Alone - Analysis
A lifelong difference that feels fated
Poe’s speaker isn’t just saying he was a solitary child; he’s arguing that his inner life began on different terms altogether, as if he were wired to receive the world in a private key. The opening insists on separation in the simplest, most total language: “From childhood’s hour” he has “not been / as others were.” That difference is presented as bodily and perceptual as much as emotional: he has “not seen / as others saw.” Even before the poem turns toward storm and “demon” shapes, it frames loneliness as something deeper than social awkwardness—more like an origin story that can’t be revised.
Common springs, denied
The poem’s central claim sharpens through a cluster of water images that double as metaphors for emotional origin. The speaker “could not bring” his “passions from a common spring,” and later says, “From the same source I have not taken / my sorrow.” Joy, too, is unreachable on communal terms: he “could not awaken” his heart “to joy at the same tone.” The tension here is striking: he’s describing a self that is intensely feeling—full of “passions” and “sorrow”—yet cut off from the shared signals that would synchronize him with others. His emotions aren’t absent; they’re misaligned. That misalignment leads to the blunt, almost proud refrain-like conclusion of the stanza: “all I loved, I loved alone.” Love remains possible, even abundant, but it can’t become belonging.
The turn into myth: “Then”
The poem pivots on a single word and dash: “Then –.” After two stanzas of explanation, the speaker shifts into a memory that feels like the moment his isolation became destiny. He names it “the dawn / of a most stormy life,” which retroactively frames childhood as the first light of a life already weathered. What is “drawn” from “every depth of good and ill” is not a lesson or a moral, but “the mystery which binds me still.” That phrase makes solitude sound less like a choice than a tether: whatever happened did not simply mark him; it continues to hold him.
Nature as a private scripture
The final stanza pours out a catalogue of natural forces—“torrent,” “fountain,” “red cliff,” “sun,” “lightning,” “thunder,” “storm,” “cloud”—as if the world itself became the speaker’s only teacher. But these are not pastoral comforts. Even the sun arrives as something that “round me rolled,” an image that feels enclosing rather than warming, and it’s tinted with “autumn… gold,” beauty already leaning toward decline. The speaker takes impressions “from every depth” indiscriminately: “good and ill” feed the same mystery. The contradiction deepens: nature is the shared world everyone lives in, yet for him it becomes radically individualized—raw material for a private cosmology that separates him further from “the rest of Heaven.”
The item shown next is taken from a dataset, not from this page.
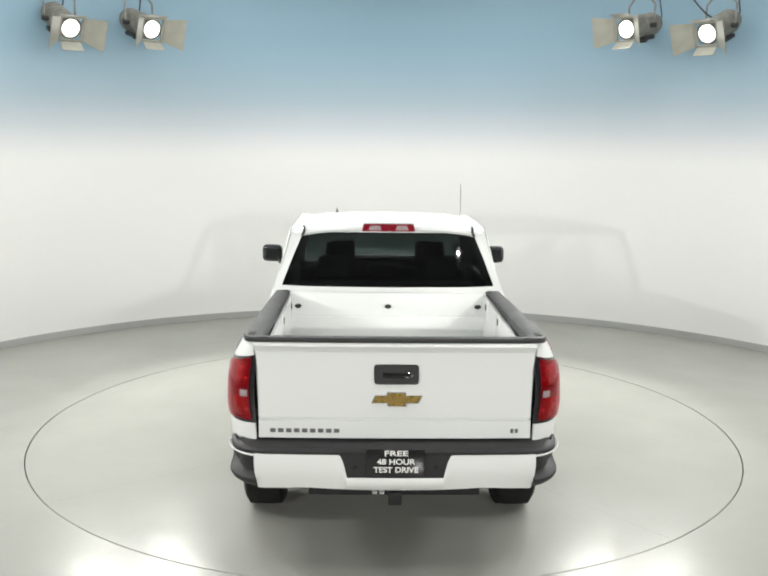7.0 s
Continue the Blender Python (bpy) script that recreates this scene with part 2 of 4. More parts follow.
def rounded(pts, r, n=4):
    """A closed 2D outline with its corners rounded off by radius r."""
    out = []
    k = len(pts)
    for i in range(k):
        p, a, b = Vector(pts[i]), Vector(pts[i - 1]), Vector(pts[(i + 1) % k])
        da, db = (a - p), (b - p)
        ra, rb = min(r, da.length * 0.45), min(r, db.length * 0.45)
        A, B = p + da.normalized() * ra, p + db.normalized() * rb
        for j in range(n + 1):
            t = j / n
            out.append((1 - t) ** 2 * A + 2 * t * (1 - t) * p + t * t * B)
    return out

# ------------------------------------------------------------ the room
TABLE_R = 2.982


def ring_sheet(bm, r0, r1, z, n=160):
    rows = []
    for r in (r0, r1):
        rows.append([bm.verts.new((r * math.cos(2 * math.pi * k / n), r * math.sin(2 * math.pi * k / n), z)) for k in range(n)])
    grid_faces(bm, rows, closed_v=True)
    return rows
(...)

The demon-cloud and the cost of singular vision
The poem ends with its most unsettling image: a cloud “took the form / (When the rest of Heaven was blue) / of a demon in my view.” The parenthesis matters because it isolates the speaker’s perception against a calm backdrop; while the sky is objectively “blue,” his mind sees a “demon.” This is the poem’s sharpest tension: is the speaker gifted with special sight, or trapped by a mind that can’t help but translate weather into menace? The line “in my view” quietly admits subjectivity, yet the vision is presented with certainty, as if his interpretation is more real than the blue sky others might point to. The same singularity that makes him love intensely also makes him vulnerable to haunting shapes that only he can confirm.
If the speaker’s loneliness is “the mystery,” then the demon-cloud suggests the mystery isn’t merely social—it’s perceptual. The poem almost dares us to ask whether “not seen / as others saw” is a tragedy or a dangerous power. When the world provides a neutral sky, he finds a figure of evil; when others might find “joy” at a shared “tone,” he cannot “awaken.” In that light, “alone” isn’t just a condition he suffers—it’s the price of a mind that turns the common world into an unshareable vision.